The Birth of the Loozeele Initiative

Agana’s final year thesis at Ashesi became the blueprint for the Loozeele Initiative, launched in 2018. The initiative was built on a simple but powerful idea: create opportunities in northern Ghana so that young people, especially girls, don’t have to migrate to the south for survival.

“I wanted to help girls like me — former kayayoo — return home and earn a living. We started with baking, fabric weaving, smoke weaving, and sewing simple, wearable designs. Then I realized some of them had children but no access to classrooms. So, we set out to change that too.”

Loozeele Excellence Academy

That realization led to the creation of the Lozeele Excellence Academy, initially designed for the children of the girls she worked with. But demand quickly grew beyond expectations. Today, the academy serves over 500 children and is currently not accepting new admissions due to capacity limits.

“Providing safe learning spaces for these children is a way of freeing their mothers to work, while also breaking the cycle of poverty,” Agana noted.

Tech and STEM for the Future

Driven by her own late introduction to technology, Agana launched the Lozeele Resource Center, which now houses over 40 computers, tablets, and a developing robotics lab. The center connects students and educators to critical STEM and EdTech resources, and it runs a mobile lab that reaches over 24 schools in and around Bolgatanga, including government institutions like Zalugu.

“For many local students, it’s their first time touching a computer. We make sure schools come here on scheduled days. We even take the technology to schools that can’t reach us.”

Agana also organizes teacher training in digital literacy, tools like AI, and basic ICT to enhance classroom delivery.

“If we keep using traditional teaching methods alone, our children will fall behind. We want teachers to be innovative and efficient.”

Creating Pathways for Youth

Beyond children, the initiative is expanding support for young people who have completed secondary school but lack opportunities for higher education or jobs.

“There are brilliant students here — some had aggregate 11 — but have been home for two years due to lack of funds. I didn’t even know Ashesi existed until someone told me. So now, I want to make sure others don’t miss out just because they don’t know where to look.”

The Lozeele Initiative helps these young people with applications, access to the internet, and even direct referrals to institutions like Ashesi, the University of Ghana, or scholarship bodies like CAMFED.

“We don’t just talk. I like action. These youth come in, spend two hours daily working on applications. If they need a connection, I make the call. We walk with them through the whole process.”

Global Support, Local Impact

Recently, the Lozeele Initiative benefited from the MasterCard EdTech Fellowship, receiving $60,000 in funding to support its EdTech program. It also hosted a reciprocal exchange program under the Mandela Washington Fellowship, training teachers in innovative methods and digital tools.

“We’ve had teachers from across the Upper East come for training. We’re building a pipeline — from children to teachers to youth — that equips the region for the future.”
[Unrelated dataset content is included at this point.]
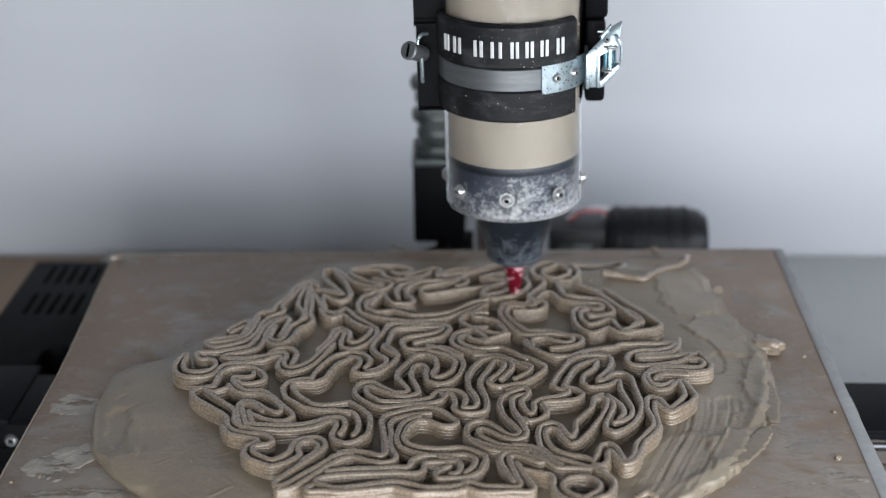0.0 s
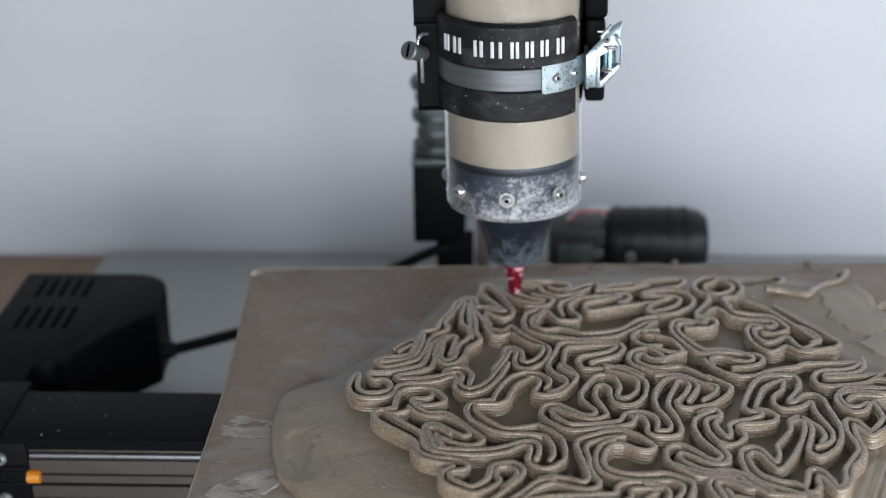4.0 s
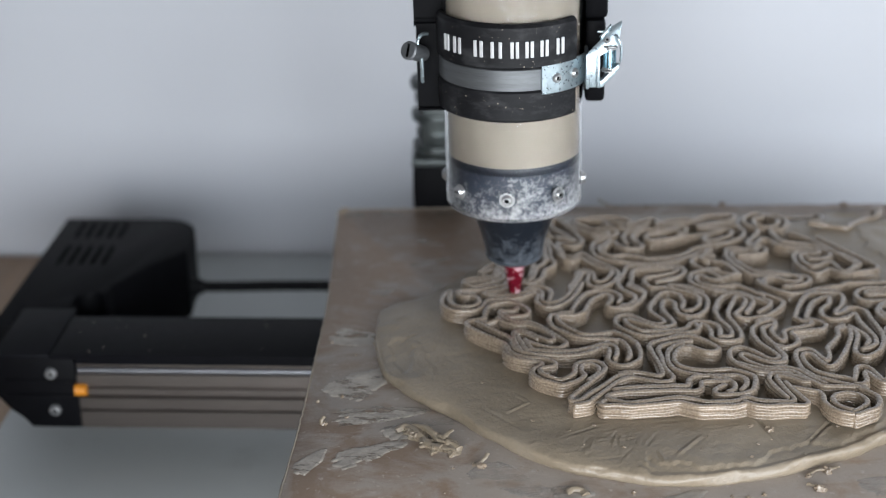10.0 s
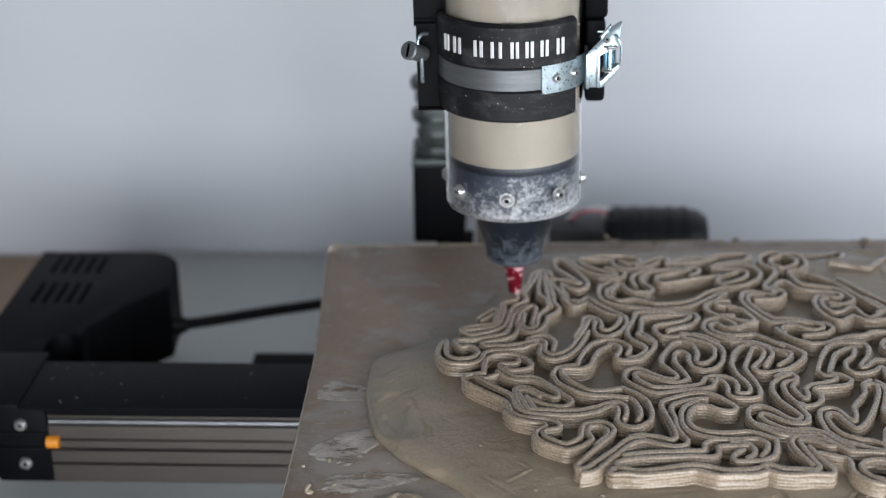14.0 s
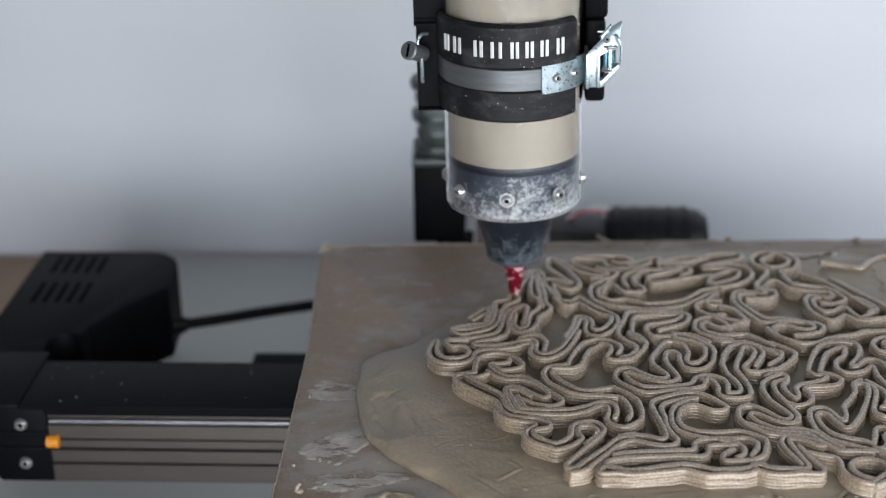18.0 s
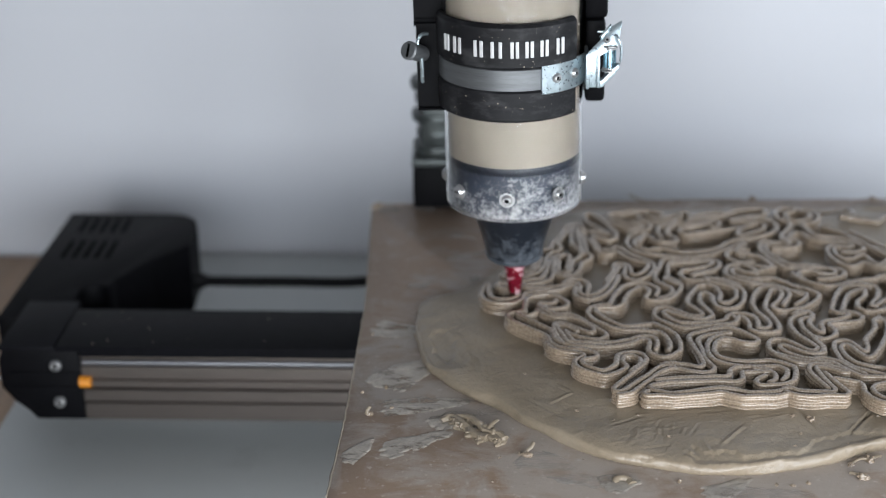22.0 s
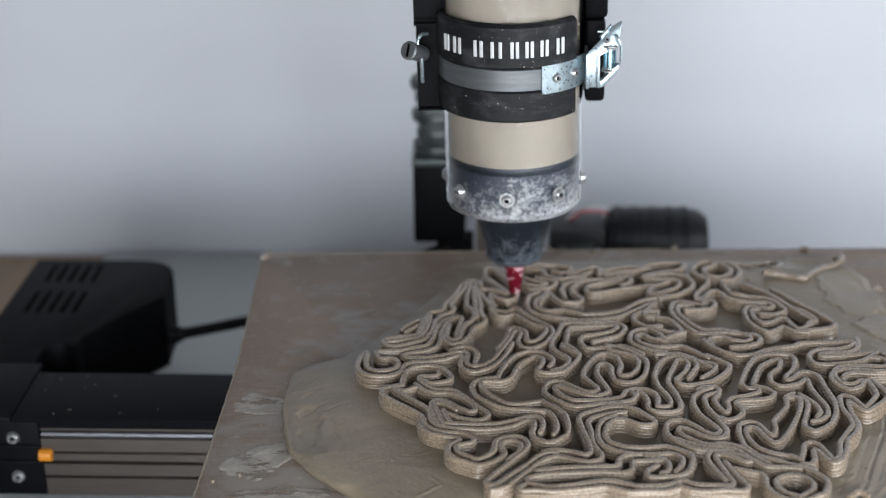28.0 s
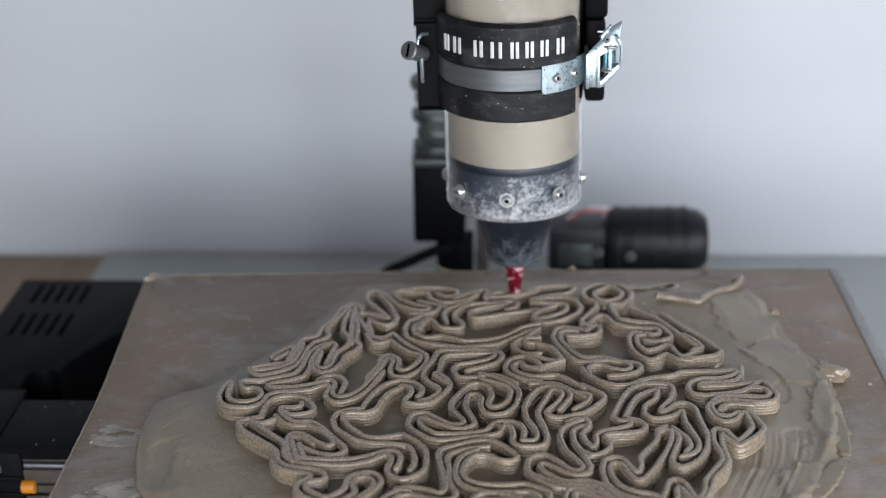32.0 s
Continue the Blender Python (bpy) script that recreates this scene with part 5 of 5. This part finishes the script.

A Full Circle of Empowerment

From the streets of Kumasi to Ashesi’s academic halls, from donating blood to receiving a life-changing scholarship, Teni Agana’s life is a living testament to resilience and purpose. What started as a survival story has evolved into a movement that is transforming communities, one girl, one child, and one computer at a time.

“I used to say, when I make it, I won’t help anyone because nobody helped me. Ashesi changed that. CAMFED changed that. Today, I help because someone once helped me.”

And through the Loozeele Initiative, Teni Agana is helping many — not just to survive, but to rise.